Along with his tough stances on the debt ceiling, it’s part of a second-term strategy of calculated confrontation: Republicans won’t negotiate with him, so he plans to marshal popular opinion to force them into action.
[...]
In his first term, the Obama rule prevailed. The White House, in tandem with a Democrat-controlled House until the 2010 midterm elections, cut complex, much-criticized deals on health care, financial regulation and the stimulus that liberals viewed as too small and too laden with tax cuts to combat the deepening recession.

The complaint by Democrats at the time: Obama was too focused on the mechanics of compromise to maximize the persuasive power of his office.

The push to regulate gun violence seems to be following a different script, more piecemeal on the policy but more consistent on messaging. In general, it augurs a more Reaganesque use of the office, a platform for Obama to shape the process through public opinion — employing the presidency’s unrivaled “power to persuade,” laid out by Richard Neustadt, the political scientist whose views shaped Bill Clinton’s approach to governing.

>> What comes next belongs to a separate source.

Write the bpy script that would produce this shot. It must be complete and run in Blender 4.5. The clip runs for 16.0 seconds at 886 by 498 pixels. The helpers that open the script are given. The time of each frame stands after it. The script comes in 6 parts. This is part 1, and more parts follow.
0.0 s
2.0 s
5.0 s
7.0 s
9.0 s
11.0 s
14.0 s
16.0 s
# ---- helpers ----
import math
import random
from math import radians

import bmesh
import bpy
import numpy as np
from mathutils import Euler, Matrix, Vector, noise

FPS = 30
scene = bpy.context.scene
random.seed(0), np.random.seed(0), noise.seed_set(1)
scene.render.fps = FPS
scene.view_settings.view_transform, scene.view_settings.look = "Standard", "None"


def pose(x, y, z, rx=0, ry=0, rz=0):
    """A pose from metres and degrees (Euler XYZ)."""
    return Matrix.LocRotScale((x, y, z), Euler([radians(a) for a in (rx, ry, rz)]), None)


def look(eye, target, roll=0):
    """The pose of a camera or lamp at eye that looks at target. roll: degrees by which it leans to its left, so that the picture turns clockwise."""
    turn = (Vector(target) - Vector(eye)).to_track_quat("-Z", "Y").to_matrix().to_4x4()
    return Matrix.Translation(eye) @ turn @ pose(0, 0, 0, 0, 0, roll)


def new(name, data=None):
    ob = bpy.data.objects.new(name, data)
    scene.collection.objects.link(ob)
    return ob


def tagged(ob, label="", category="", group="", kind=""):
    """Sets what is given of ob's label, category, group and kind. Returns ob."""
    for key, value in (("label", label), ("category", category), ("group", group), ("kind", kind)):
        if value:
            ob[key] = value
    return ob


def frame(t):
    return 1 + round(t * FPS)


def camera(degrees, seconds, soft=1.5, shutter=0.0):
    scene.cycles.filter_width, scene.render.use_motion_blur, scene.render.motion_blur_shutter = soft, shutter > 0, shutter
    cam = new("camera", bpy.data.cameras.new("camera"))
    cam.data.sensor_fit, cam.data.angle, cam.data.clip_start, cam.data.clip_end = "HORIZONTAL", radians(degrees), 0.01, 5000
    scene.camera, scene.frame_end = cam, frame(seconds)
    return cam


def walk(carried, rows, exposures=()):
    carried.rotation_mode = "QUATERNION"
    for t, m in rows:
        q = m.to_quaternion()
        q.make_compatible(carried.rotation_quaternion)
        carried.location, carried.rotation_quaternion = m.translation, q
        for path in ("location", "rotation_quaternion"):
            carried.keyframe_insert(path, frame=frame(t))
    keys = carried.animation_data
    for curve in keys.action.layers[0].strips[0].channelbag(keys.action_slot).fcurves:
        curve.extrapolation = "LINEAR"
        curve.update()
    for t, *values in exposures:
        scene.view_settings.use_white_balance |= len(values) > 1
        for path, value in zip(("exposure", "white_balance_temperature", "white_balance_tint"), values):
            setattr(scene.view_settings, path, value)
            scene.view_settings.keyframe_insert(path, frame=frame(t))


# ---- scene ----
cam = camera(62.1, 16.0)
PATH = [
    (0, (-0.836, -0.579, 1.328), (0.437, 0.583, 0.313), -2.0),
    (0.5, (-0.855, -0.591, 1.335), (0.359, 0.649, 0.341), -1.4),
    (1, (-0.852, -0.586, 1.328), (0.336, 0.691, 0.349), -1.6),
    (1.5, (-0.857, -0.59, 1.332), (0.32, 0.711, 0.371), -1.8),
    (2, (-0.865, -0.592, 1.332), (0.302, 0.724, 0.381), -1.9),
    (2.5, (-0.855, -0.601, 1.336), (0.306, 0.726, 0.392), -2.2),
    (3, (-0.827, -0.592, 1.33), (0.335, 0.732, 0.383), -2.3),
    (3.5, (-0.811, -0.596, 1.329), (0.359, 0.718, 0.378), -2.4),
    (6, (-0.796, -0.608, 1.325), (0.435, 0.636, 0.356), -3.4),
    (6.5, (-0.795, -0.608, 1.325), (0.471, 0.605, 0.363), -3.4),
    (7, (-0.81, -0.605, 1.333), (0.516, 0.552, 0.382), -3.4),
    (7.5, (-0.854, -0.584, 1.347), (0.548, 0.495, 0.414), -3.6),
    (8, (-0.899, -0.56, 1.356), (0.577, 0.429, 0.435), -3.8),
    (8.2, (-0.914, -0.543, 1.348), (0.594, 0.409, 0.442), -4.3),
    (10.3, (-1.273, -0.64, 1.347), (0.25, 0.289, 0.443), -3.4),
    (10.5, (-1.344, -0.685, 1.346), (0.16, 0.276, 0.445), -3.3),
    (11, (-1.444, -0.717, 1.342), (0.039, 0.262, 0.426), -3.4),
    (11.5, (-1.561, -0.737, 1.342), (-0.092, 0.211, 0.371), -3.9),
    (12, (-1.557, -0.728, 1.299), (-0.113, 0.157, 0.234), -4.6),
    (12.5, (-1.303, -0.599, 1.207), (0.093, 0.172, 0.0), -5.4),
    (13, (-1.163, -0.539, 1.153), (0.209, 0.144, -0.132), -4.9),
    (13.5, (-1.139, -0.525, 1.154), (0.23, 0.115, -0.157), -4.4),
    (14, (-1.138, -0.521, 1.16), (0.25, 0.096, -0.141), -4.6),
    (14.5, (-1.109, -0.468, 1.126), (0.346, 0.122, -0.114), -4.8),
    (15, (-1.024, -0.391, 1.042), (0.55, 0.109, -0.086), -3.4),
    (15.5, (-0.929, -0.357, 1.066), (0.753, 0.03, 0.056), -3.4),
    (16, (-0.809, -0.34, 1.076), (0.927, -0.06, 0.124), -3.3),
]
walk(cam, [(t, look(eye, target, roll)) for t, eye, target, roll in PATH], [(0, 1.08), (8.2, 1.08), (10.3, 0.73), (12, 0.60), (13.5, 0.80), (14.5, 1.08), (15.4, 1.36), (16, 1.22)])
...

I assume this will be met with much eye-rolling on the part of those who believe that this is a big waste of time and that the presidency's power is limited to its majority in the congress. But there is a method to the madness, even if it ends up not being enacted. The fight itself changes the way the party sees certain issues and moves the debate over the long term.

This is a new form of triangulation and one we haven't seen in a very long time: he's using his popularity to triangulate against the center and the right instead of the left and the right. (Of course, when it comes to the country, the left is the center on this issue.) And this is a strategy a lot of us had hoped he would use:

Obama’s liberal allies have often counseled a more confrontational approach, urging him to force up-or-down votes to emphasize the contrast with Republicans and marshal public opinion on his behalf.

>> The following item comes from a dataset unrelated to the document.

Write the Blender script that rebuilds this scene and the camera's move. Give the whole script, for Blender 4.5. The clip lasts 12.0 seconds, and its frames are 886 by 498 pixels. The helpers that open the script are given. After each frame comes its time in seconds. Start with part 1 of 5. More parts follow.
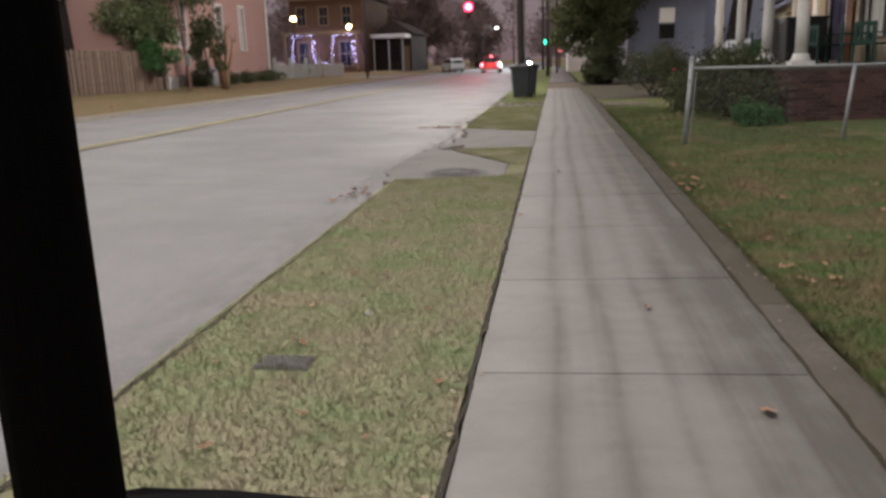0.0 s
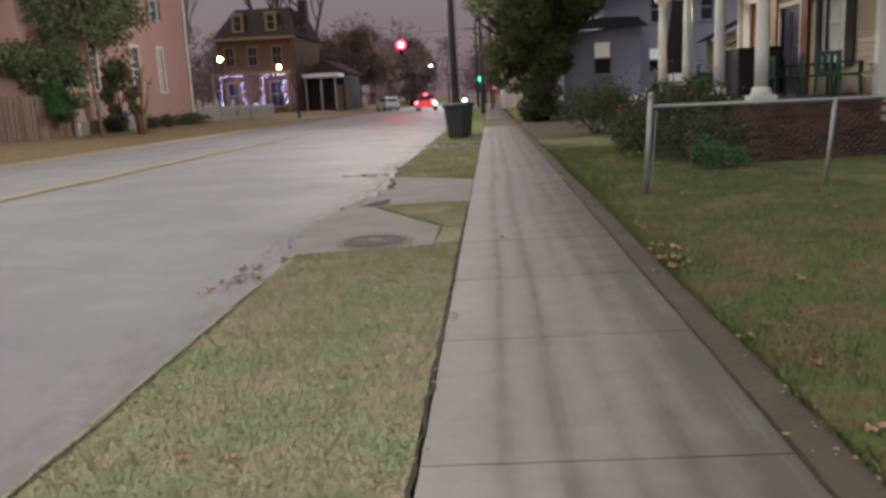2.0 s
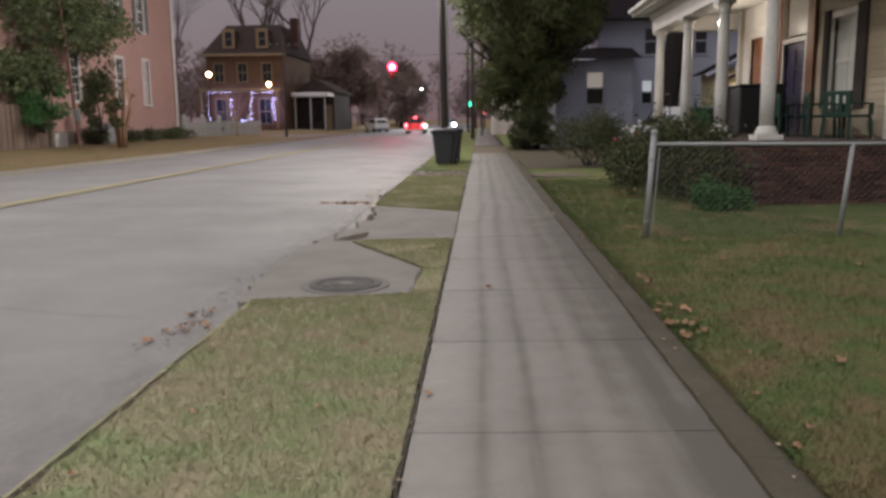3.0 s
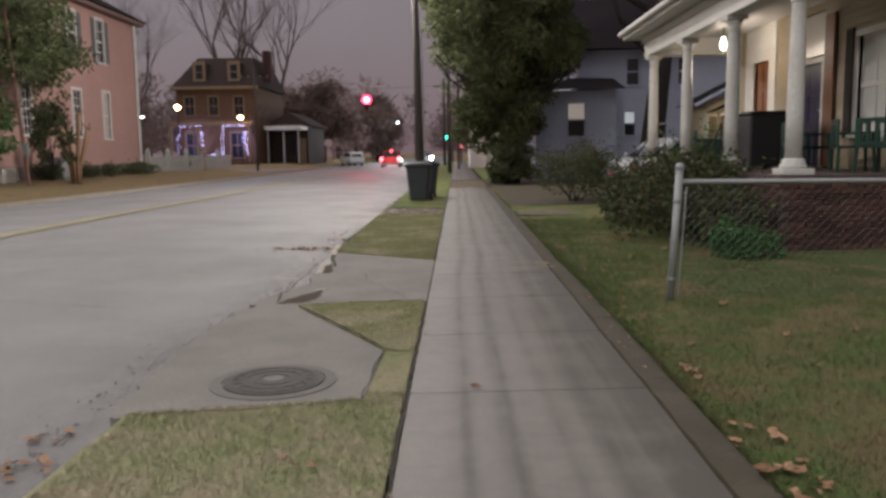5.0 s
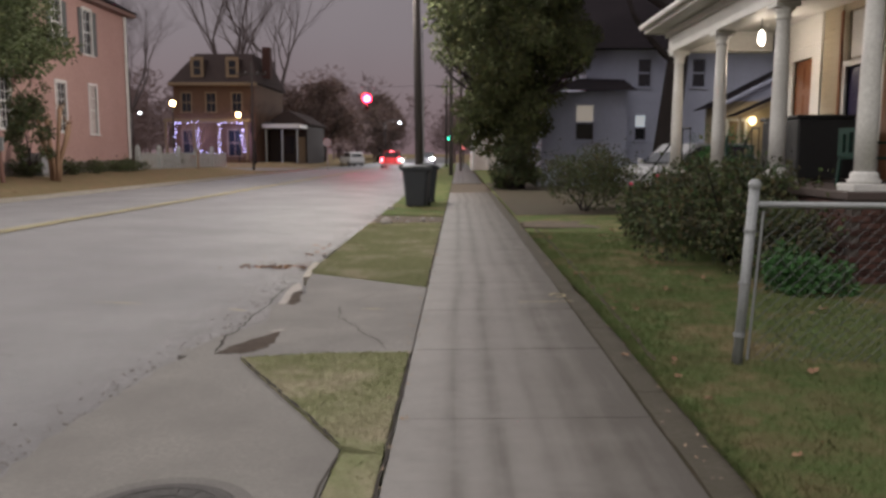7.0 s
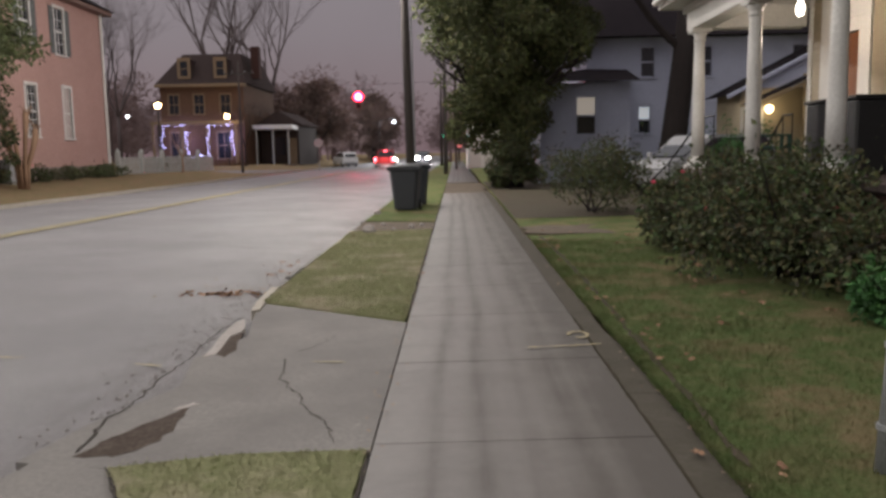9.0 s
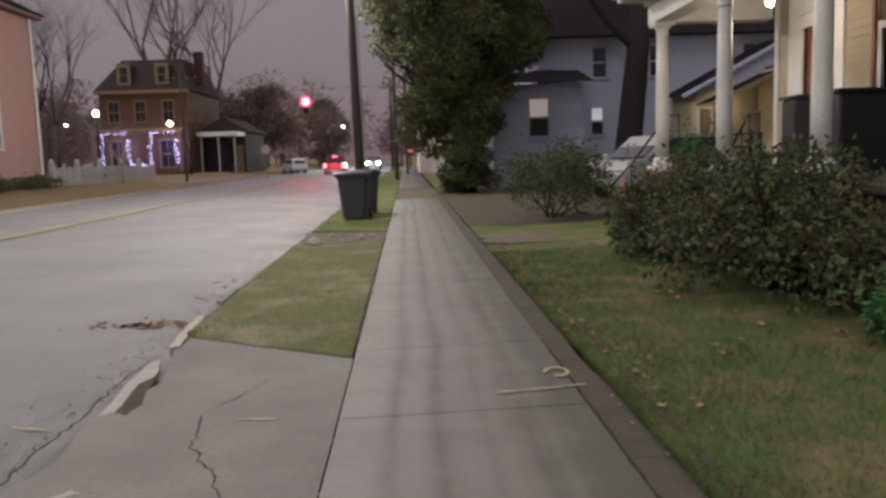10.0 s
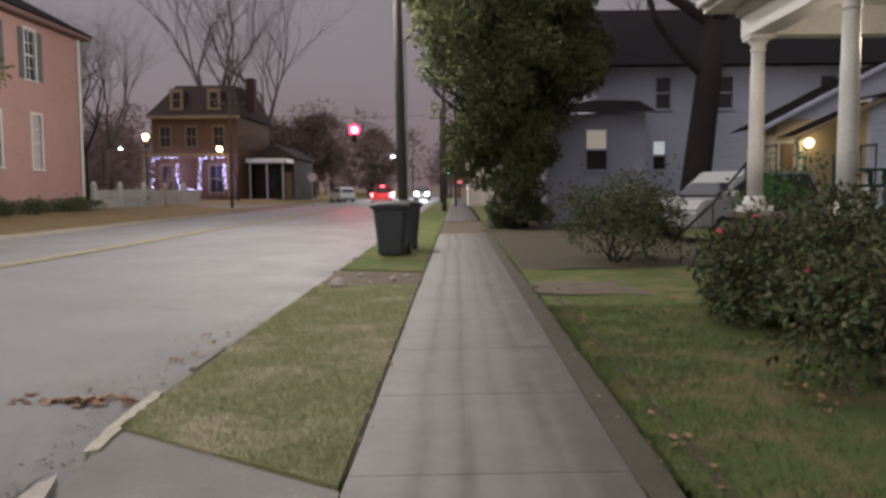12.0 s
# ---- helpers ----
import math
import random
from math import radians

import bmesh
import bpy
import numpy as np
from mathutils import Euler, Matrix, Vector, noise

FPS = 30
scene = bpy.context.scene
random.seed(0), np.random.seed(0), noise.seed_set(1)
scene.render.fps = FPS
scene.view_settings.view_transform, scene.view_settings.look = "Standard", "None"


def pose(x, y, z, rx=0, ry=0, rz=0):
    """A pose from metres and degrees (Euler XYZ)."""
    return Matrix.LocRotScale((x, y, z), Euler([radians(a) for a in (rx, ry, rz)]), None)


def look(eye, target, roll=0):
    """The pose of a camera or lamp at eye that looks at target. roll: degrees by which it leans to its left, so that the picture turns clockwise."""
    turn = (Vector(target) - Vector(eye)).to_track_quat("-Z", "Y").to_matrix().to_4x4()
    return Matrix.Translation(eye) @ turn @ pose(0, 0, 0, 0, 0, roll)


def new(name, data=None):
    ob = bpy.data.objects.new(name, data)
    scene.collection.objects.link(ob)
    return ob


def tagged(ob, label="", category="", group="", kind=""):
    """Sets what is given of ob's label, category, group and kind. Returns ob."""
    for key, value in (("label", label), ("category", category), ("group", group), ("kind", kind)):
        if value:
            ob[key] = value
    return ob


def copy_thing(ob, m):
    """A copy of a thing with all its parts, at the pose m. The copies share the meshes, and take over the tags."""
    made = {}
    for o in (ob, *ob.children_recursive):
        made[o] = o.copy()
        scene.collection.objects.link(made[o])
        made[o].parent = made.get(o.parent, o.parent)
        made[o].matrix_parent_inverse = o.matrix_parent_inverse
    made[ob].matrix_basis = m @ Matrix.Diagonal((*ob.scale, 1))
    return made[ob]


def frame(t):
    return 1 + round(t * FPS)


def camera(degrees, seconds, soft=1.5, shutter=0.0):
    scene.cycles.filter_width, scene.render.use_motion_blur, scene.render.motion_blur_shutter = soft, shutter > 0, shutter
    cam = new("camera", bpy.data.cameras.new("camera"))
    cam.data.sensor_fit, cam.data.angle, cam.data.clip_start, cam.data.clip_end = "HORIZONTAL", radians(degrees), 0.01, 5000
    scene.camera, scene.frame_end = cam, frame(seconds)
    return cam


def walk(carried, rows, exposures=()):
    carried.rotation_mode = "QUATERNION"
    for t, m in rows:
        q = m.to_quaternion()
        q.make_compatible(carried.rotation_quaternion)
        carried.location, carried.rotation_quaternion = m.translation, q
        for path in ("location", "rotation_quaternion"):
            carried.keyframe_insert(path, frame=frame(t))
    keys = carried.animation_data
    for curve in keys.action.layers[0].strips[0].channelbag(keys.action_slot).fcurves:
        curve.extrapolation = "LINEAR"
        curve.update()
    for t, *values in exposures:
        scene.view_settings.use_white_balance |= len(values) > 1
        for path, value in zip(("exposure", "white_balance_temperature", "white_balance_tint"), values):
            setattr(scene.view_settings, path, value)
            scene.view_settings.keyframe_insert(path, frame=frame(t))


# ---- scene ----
cam = camera(58.3, 12.0, soft=3.1)
PATH = [
    (0, (0.105, 0.506, 1.335), (-0.174, 2.432, 0.875), -1.8),
    (0.5, (0.086, 1.037, 1.307), (-0.118, 2.976, 0.861), -3.4),
    (1, (0.087, 1.457, 1.352), (-0.097, 3.394, 0.889), -2.3),
    (1.5, (0.036, 1.938, 1.386), (-0.099, 3.889, 0.966), -1.5),
    (2, (0.08, 2.512, 1.37), (-0.052, 4.472, 0.993), -2.8),
    (2.5, (0.126, 2.888, 1.418), (0.004, 4.845, 1.027), -0.3),
    (3, (0.08, 3.392, 1.426), (-0.014, 5.363, 1.104), -0.6),
    (3.2, (0.072, 3.58, 1.424), (-0.012, 5.552, 1.101), -0.6),
    (4.8, (0.047, 5.232, 1.381), (0.027, 7.217, 1.139), -0.6),
    (5, (0.056, 5.393, 1.411), (0.019, 7.378, 1.17), -0.8),
    (5.5, (0.025, 5.88, 1.423), (0.015, 7.871, 1.237), 0.5),
    (6, (0.028, 6.398, 1.407), (0.012, 8.388, 1.209), -0.3),
    (6.5, (0.088, 6.842, 1.462), (0.044, 8.83, 1.254), -0.2),
    (6.7, (0.093, 7.005, 1.452), (0.055, 8.992, 1.223), 0.2),
    (8.3, (0.119, 8.522, 1.449), (0.074, 10.506, 1.2), -0.2),
    (8.5, (0.115, 8.73, 1.447), (0.088, 10.714, 1.2), -0.2),
    (9, (0.19, 9.277, 1.428), (0.155, 11.262, 1.186), -1.0),
    (9.5, (0.193, 9.755, 1.414), (0.153, 11.737, 1.151), 0.5),
    (10, (0.193, 10.299, 1.432), (0.276, 12.283, 1.198), -1.9),
    (10.5, (0.249, 10.841, 1.433), (0.265, 12.834, 1.271), -2.1),
    (11, (0.248, 11.315, 1.409), (0.265, 13.308, 1.237), 1.1),
    (11.5, (0.279, 11.828, 1.414), (0.334, 13.816, 1.2), 0.2),
    (12, (0.311, 12.34, 1.412), (0.276, 14.334, 1.26), -0.4),
]
walk(cam, [(t, look(eye, target, roll)) for t, eye, target, roll in PATH],
     [(0, 0.04), (1, -0.05), (2, -0.02), (5, -0.08), (8.5, -0.03), (10.5, 0.02), (12, 0.05)])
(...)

“Who is this bland, timid guy who doesn’t seem to stand for anything in particular?” New York Times columnist Paul Krugman asked in mid-2011 after a particularly fruitless encounter with Obama in the Oval Office.

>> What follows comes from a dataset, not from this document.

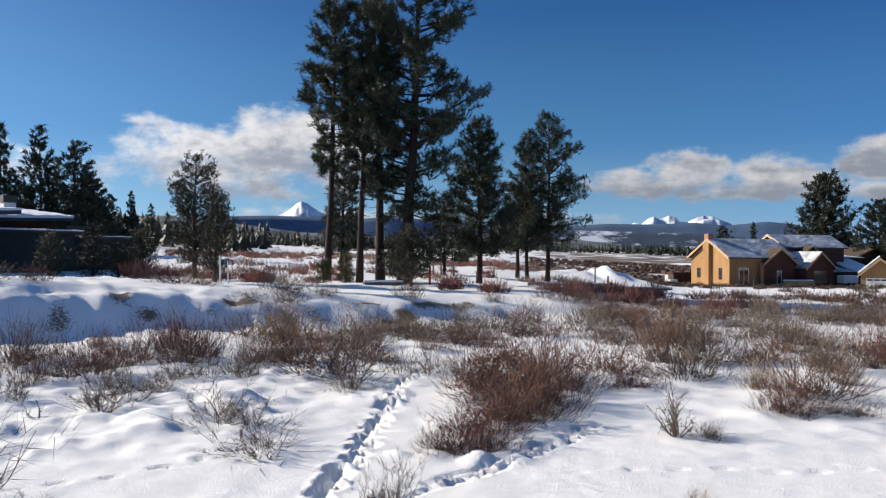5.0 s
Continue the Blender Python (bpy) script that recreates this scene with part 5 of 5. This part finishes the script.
def garage():
    g = thing("detached_garage", pose(132.87, 89.14, -2.9, 0, 0, -56), "unfinished garage with a white door and half-snowed roof", "garage")
    gabled(g, -2.9, 3.2, 0, 8.0, -0.6, 2.7, 5.4, SHEATHING, SHINGLE, None, "y", 0.6, 0.6, 31, "front", TRIM_WOOD)
    part("snow_drift", snow_layer(-3.4, 0.1, 0.6, 8.0, 2.65, 5.75, 0.35, "x", 33), ROOF_SNOW, g)
    part("snow_patch", snow_layer(0.3, 2.6, -0.5, 3.4, 5.35, 3.55, 0.14, "x", 34), ROOF_SNOW, g)
    door = part("garage_door", Geo().box(-2.1, 2.5, -0.05, -0.004, -0.3, 2.0), DOOR_WHITE, g, "white panelled garage door")
    for k in range(4):
        part("door_pane", Geo().box(-1.9 + 1.1 * k, -1.0 + 1.1 * k, -0.07, -0.054, 1.55, 1.82), WINDOW_DARK, door)
    for k in range(3):
        part("door_rib", Geo().box(-2.08, 2.48, -0.066, -0.054, 0.2 + 0.45 * k, 0.24 + 0.45 * k), FRAME_GREY, door)
    part("side_wall", Geo().box(3.204, 5.0, 1.2, 8.0, -0.6, 2.6), SHEATHING, g)
    gabled(g, 5.0, 10.4, 1.0, 9.0, -0.6, 2.6, 5.4, WOOD_BROWN, SHINGLE, None, "y", 0.5, 0.5, 35, "wing", TRIM_WOOD)
    part("link_roof", slab(2.0, 7.8, 2.0, 8.4, 5.0, 5.3, 0.2, "x"), SHINGLE, g)
    for x in (6.0, 8.3):
        part("wing_post", Geo().box(x - 0.12, x + 0.12, 0.85, 0.996, -0.5, 3.4), TRIM_WOOD, g)
    window(g, "wing_window", 6.9, 8.0, 0.2, 2.0, 1.0, frame_mat=TRIM_WOOD)
    return g


garage()


def flat_house():
    h = thing("flat_roofed_house", pose(191.28, 37.91, 0.15, 0, 0, -78.8), "long brown flat-roofed house with snow along its eaves", "house")
    part("main_wall", Geo().box(-14.6, 5.2, 0, 10, -0.8, 3.05), WOOD_BROWN, h)
    part("end_wing", Geo().box(7.6, 13.9, 0.2, 10, -0.8, 2.9), WOOD_BROWN, h)
    part("recess", Geo().box(5.204, 7.596, 2.5, 10, -0.8, 2.8), FASCIA_DARK, h)
    roof = part("main_roof", Geo().box(-15.2, 7.4, -0.9, 10.5, 3.054, 3.22), FASCIA_DARK, h)
    part("snow_cover", snow_layer(-15.2, 7.4, -0.92, 10.4, 3.225, 3.225, 0.34, "x", 41), ROOF_SNOW, roof)
    wing = part("wing_roof", Geo().box(7.404, 14.3, -0.8, 10.5, 2.904, 3.07), FASCIA_DARK, h)
    part("snow_cover", snow_layer(7.41, 14.3, -0.82, 10.4, 3.075, 3.075, 0.34, "x", 42), ROOF_SNOW, wing)
    part("upper_wall", Geo().box(-13.2, -2.0, 3.0, 9.5, 3.224, 4.05), BLOCK_TAN, h)
    top = part("upper_roof", Geo().box(-14.0, -0.8, 2.2, 10.0, 4.054, 4.2), FASCIA_DARK, h)
    part("snow_cover", snow_layer(-14.0, -4.5, 2.18, 9.9, 4.205, 4.205, 0.3, "x", 43), ROOF_SNOW, top)
    part("penthouse", Geo().box(-9.7, -5.6, 4.0, 8.0, 4.204, 4.75), ROOF_SNOW, h)
    part("roof_pipe", Geo().tube([(-6.0, 5, 4.7), (-6.0, 5, 5.2)], [0.12, 0.12], 8), FRAME_GREY, h)
    can = part("canopy", Geo().box(-1.9, 5.4, -2.2, -0.004, 2.45, 2.6), FASCIA_DARK, h)
    part("snow_cover", snow_layer(-1.9, 5.4, -2.2, -0.95, 2.605, 2.605, 0.25, "x", 44), ROOF_SNOW, can)
    part("garage_door", Geo().box(-0.8, 5.0, -0.06, -0.004, -0.4, 2.1), BLOCK_TAN, h, "pale wide garage door")
    for x in (-12.2, -10.6, -6.0, -4.9, -3.2):
        window(h, "window", x, x + 0.9, 1.1, 2.5, 0.0, frame_mat=FASCIA_PALE, sill=False)
    for x in (8.6, 11.2):
        window(h, "window", x, x + 1.4, 1.5, 2.4, 0.2, frame_mat=CEDAR_DARK, sill=False)
    for k in range(3):
        x = 14.6 + 0.9 * k
        part("fin_wall", Geo().prism([(x, -0.8), (x + 0.9, -0.8), (x + 0.4, 2.4 - 0.7 * k), (x, 2.6 - 0.7 * k)], 1.0, 1.5), BLOCK_TAN, h)
    part("post", Geo().box(-14.9, -14.7, -0.6, -0.4, -0.8, 3.05), FASCIA_DARK, h)
    return h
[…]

But times and minds have changed. Obama aides credit his introduction of a going-nowhere-fast jobs bill in 2011 to clarifying the president’s agenda and creating a concrete proposal to unite Democrats. More important, Obama’s big 2012 win has convinced him, once and for all, that persuading and compromising with GOP leaders is pointless. The only way to force their hand is through public opinion — and his approval rating stands in the mid-50s following the fiscal cliff deal.

If he regarded Capitol Hill as the main arena in 2009, he sees it as a sideshow to the larger arena of public opinion in 2013.

This should be interesting.

It's highly likely that he will suffer a legislative defeat on gun control. As sick as it is, even a school full of dead children is probably not enough to shake loose the gun lobby just yet. But it's well worth while for the president to take this stance and give Democrats permission to put this issue back on the agenda.

I've been writing about this idea of "losing well" and "winning by losing" for a long time. It's a valuable tool for making progress and it's been too long since the Democrats even tried to use it. The Republicans have been doing it for years and it's served them very well. It would be nice if the Obama Administration finally understood that sometimes it's not about winning the fight, it's about waging it. Legacies are not made by legislation alone.